A Better Performance Mental Model

For early Clojure work, this is the right model to internalize:

  • persistent collections are the default
  • structural sharing makes immutable updates practical
  • old and new values can coexist safely
  • performance tuning still exists, but it starts from a stronger baseline than “copy everything”

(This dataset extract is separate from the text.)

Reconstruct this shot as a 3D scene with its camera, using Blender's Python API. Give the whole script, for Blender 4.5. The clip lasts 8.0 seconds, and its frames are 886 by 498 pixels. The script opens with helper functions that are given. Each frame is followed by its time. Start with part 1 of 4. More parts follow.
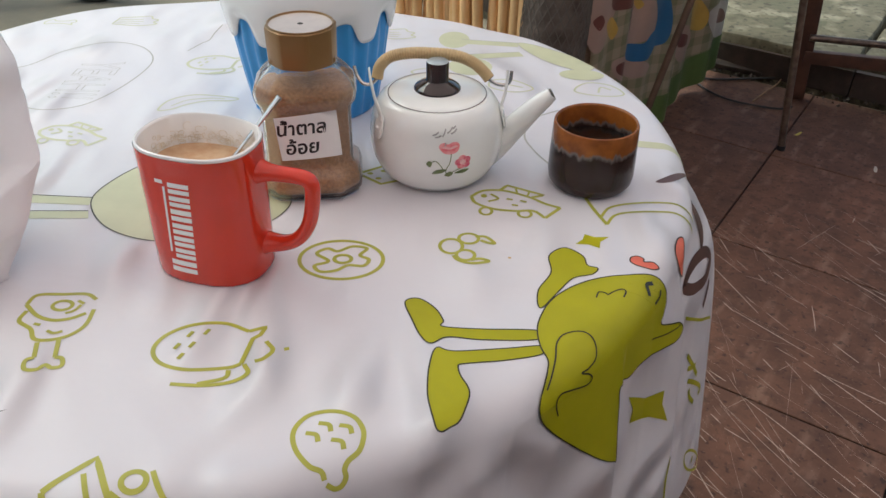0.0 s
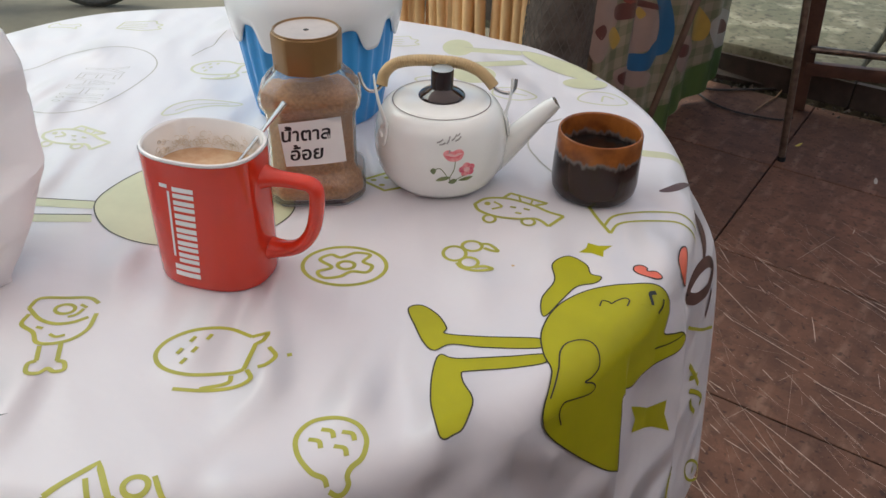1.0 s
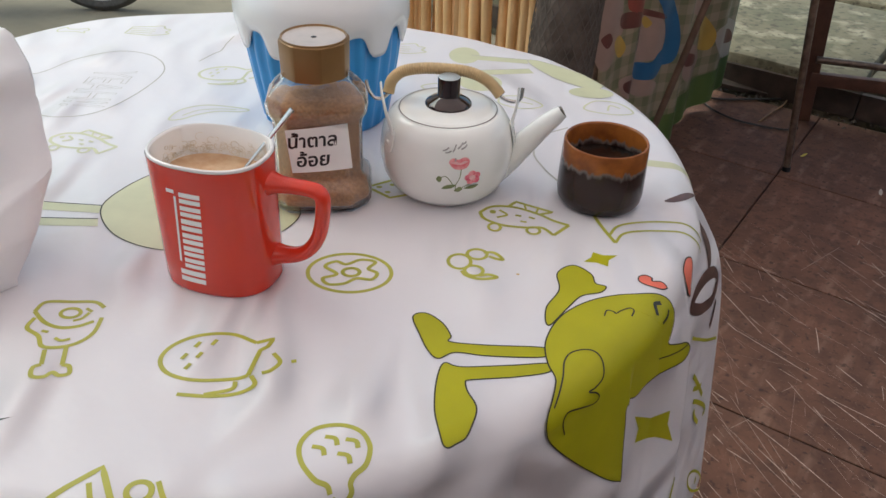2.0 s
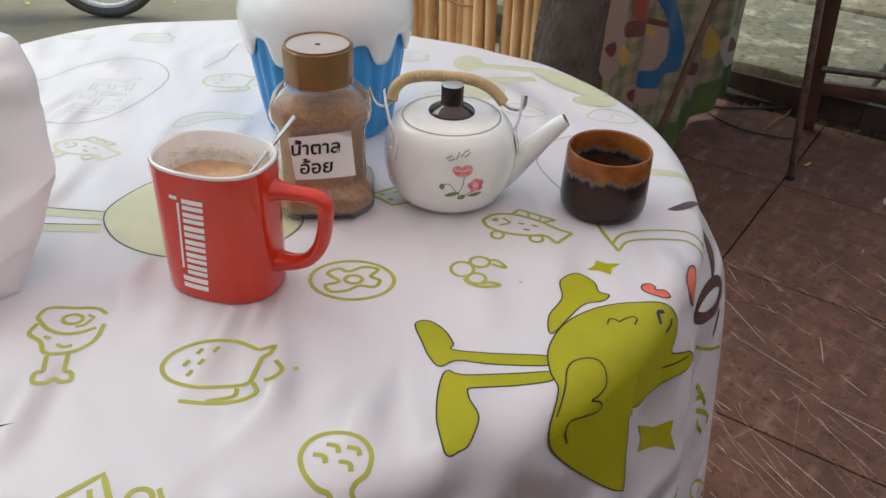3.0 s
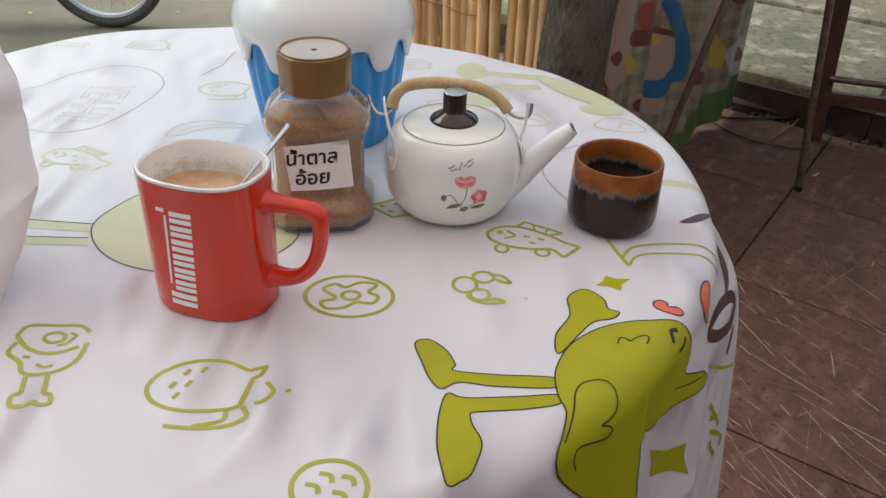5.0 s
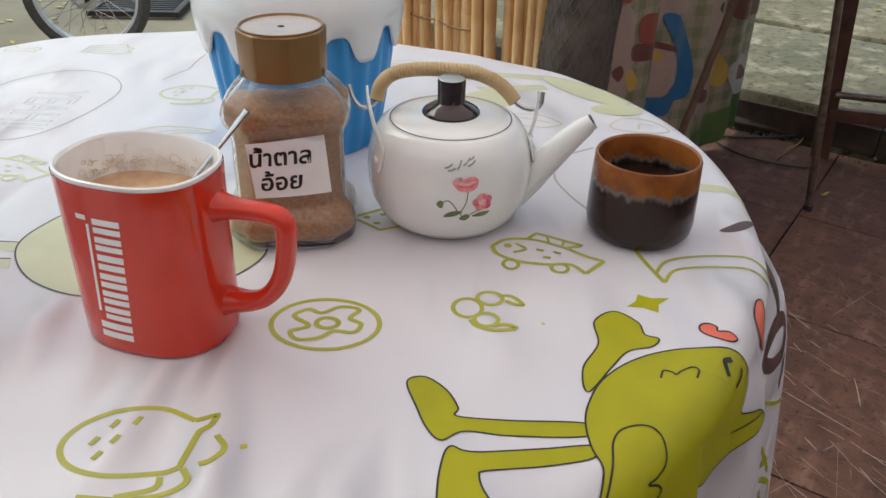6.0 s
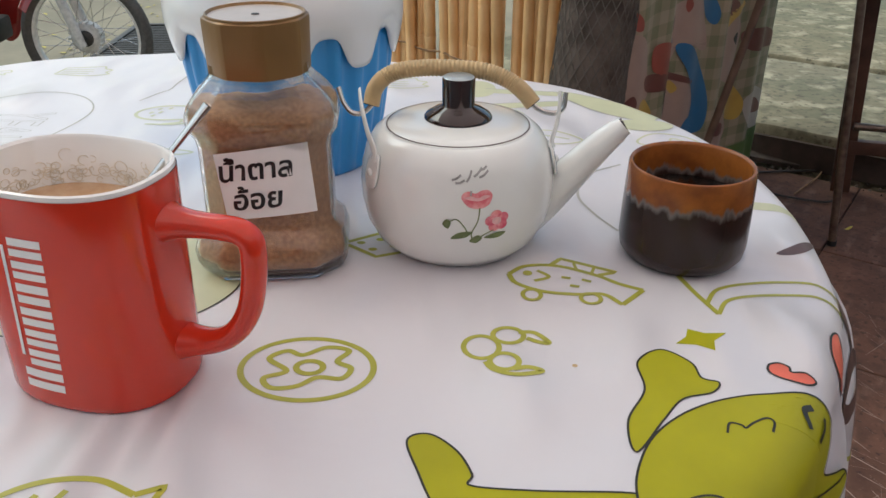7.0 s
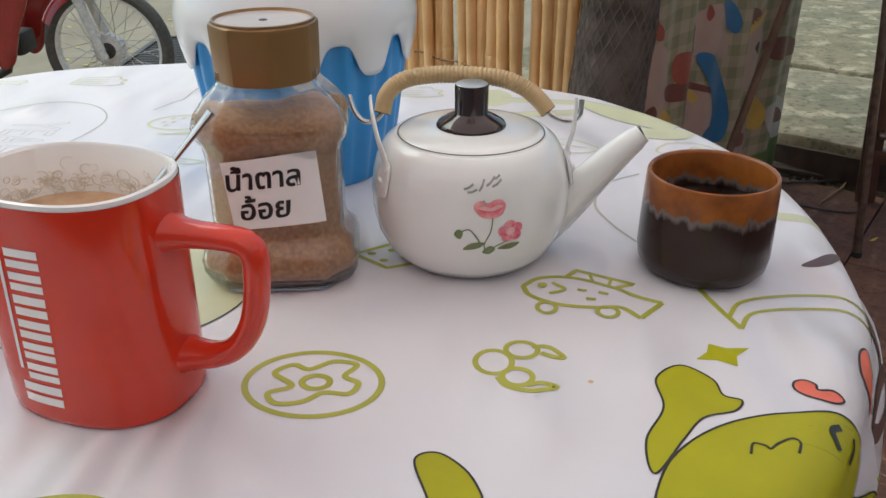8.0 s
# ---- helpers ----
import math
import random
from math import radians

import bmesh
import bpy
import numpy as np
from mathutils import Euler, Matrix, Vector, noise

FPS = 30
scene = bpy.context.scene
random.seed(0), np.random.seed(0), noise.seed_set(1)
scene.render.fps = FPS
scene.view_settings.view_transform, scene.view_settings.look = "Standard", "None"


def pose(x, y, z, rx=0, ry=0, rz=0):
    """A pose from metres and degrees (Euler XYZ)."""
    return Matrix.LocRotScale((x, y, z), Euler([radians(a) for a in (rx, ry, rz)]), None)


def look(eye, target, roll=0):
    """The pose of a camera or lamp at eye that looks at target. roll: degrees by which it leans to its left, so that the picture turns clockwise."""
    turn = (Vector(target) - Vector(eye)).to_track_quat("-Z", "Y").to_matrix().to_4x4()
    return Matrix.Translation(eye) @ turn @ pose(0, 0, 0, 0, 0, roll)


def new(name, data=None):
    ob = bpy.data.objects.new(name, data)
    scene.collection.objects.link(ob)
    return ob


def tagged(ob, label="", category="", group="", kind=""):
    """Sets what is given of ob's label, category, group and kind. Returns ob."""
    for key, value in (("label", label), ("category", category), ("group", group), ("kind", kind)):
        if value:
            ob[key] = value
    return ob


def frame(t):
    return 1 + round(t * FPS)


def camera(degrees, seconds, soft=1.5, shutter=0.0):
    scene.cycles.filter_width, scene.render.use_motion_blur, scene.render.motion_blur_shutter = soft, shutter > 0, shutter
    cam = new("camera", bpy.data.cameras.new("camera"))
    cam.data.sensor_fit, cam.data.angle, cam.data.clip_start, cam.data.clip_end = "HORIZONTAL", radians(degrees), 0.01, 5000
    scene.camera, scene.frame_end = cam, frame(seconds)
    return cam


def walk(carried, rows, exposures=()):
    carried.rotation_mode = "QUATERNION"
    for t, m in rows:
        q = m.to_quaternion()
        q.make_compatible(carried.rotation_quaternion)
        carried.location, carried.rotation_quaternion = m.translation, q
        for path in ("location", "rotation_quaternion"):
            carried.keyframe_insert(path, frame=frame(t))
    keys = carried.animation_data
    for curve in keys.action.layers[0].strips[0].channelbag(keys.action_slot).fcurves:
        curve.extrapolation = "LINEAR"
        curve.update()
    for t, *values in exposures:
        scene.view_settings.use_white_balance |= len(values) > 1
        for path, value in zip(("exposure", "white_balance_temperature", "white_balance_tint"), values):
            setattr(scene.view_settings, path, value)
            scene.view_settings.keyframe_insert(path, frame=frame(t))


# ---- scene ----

Once you trust that, Clojure’s value-oriented style becomes much easier to adopt honestly.

Knowledge Check

### What problem does structural sharing solve? - [x] It keeps immutable updates practical by reusing unchanged parts of a collection instead of copying everything - [ ] It makes all collections mutable - [ ] It removes the need for garbage collection - [ ] It guarantees constant-time performance for every operation > **Explanation:** Structural sharing is the main reason immutable persistent collections can remain efficient enough for ordinary application work. ### In the `assoc-in` example, what usually gets rebuilt? - [x] The changed path and the small amount of structure needed to reconnect it - [ ] The entire program state - [ ] Every collection in memory - [ ] Only Java objects, never Clojure collections > **Explanation:** Persistent updates typically rebuild only the path that changed while sharing the rest. ### When are transients usually worth considering? - [x] After profiling shows a tight local collection-building step needs optimization - [ ] Before writing the first version of the code - [ ] Whenever you use a vector - [ ] As a replacement for immutable data structures everywhere > **Explanation:** Transients are a targeted optimization tool, not the default way to write Clojure collection code. ### Why is "Clojure just copies the whole collection" the wrong mental model? - [x] Because persistent collections usually preserve old versions by sharing unchanged structure with the new version - [ ] Because Clojure mutates all maps in place - [ ] Because only lists can be updated - [ ] Because the JVM forbids collection copies > **Explanation:** The design is more sophisticated than full defensive copying. That is why immutable updates stay practical.